6 Elements of Persuasion

According to “Influence: The Psychology of Persuasion” by Robert Cialdini, the six elements of persuasion are:

1. Reciprocity: People feel an obligation to give back when they’ve received something from others.

2. Scarcity: People want things more when there are less of them or they perceive them as scarce.

3. Authority: People will follow the lead when someone seems to be a kind of authority figure to them  and take expert lead.

4. Consistency: If people say yes once, they’re more likely to say yes again, etc.

5. Liking: People are more likely to say yes to someone they like.

6. Consensus: Otherwise known as group mentality, but if you share what most people do, someone is more likely to do that than the alternative.

All of this is great fodder for website copy and design. Of course a great way to start is by offering some kind of resource to visitors for free (reciprocity), like a “renter’s guide to Minneapolis” if you were a Minneapolis Realtor. When your copy knowingly displays the expertise of your field (authority) and kindly guides (liking) a visitor directly toward the “best value” that “most customers opt for” (consensus) “but will only be available for a limited time” (scarcity), you’re tickling all the points that lead to a very persuasive page of copy.

Overall Writing Style Tips

Beyond these principles, this excellent article on KissMetrics suggests these principles to help guide your overall writing style throughout the process of creating effective website copy.

1. Write conversationally – The trick here is to literally forget that you’re writing and instead try to “talk to a friend” who needs your help with a site. Get rid of anything that doesn’t feel like you’d really say it in real life. No need to be fancy—just be yourself. Be the down-to-earth voice of the company you’re representing, but skip the formality. However, don’t get too conversational so to throw all grammar and coherence out the window. Writing for the web isn’t stream of consciousness.

2. Use bulleted or numbered lists – How nice is it that this article is broken up by lists instead of just big old paragraphs? I think especially when people are trying to absorb information, it’s nice to have that info in bite-sized chunks.

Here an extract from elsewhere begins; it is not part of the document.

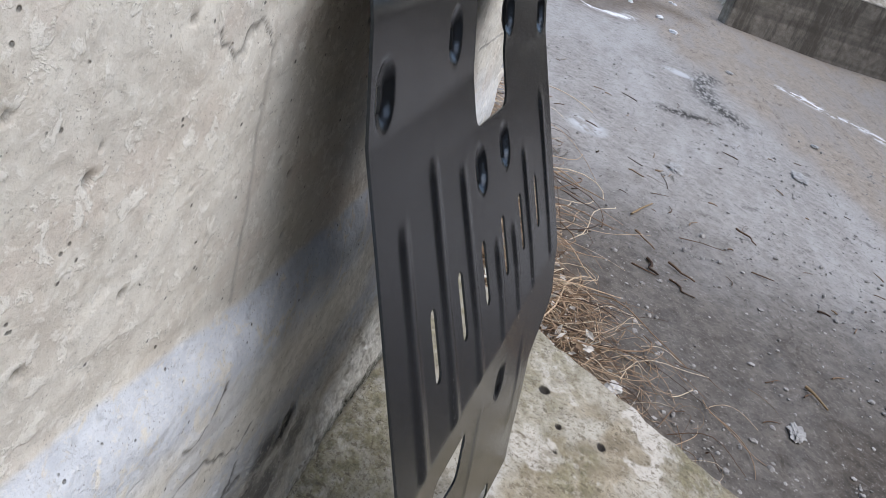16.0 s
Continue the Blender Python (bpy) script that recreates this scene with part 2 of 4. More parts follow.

3. Give it some kind of narrative structure – When you add elements of story, development over time, perhaps even hero, dilemma, and villain, you catch the imagination and draw people in.

4. Have clear, concise and inviting calls-to-action – I’m adding this in because I want you to understand we’re not here to just entertain and delight with our smooth and eloquent poetic lines. We have an end in mind, and perhaps not just for an article that’s just some kind of request to share, but for a home page or service page. Your words should be softly alluding to the next step and, at the end of a section, they should let the visitor know what the next step is, i.e., “Read our customer’s raving reviews,” “Press the button to the right to get your free trial right away.”

5. Talk about the benefits of your product, then talk about the features – Many business owners might be surprised to know that no one cares about the 3% greater battery life, the 12-inch larger reservoir, and the rust-proof polymer edge. They care that they get to recharge less, carry more, and won’t have to replace it for 10 years or more. They care first and foremost about how it affects them, and then they worry a little bit about why (features). The order of priority here is important.

The dojo of persuasion is not a place or time – it’s a state of mind. Be open to the spirit of inspiration when you write your next service page or blog post. Let it overtake you, and remember your training.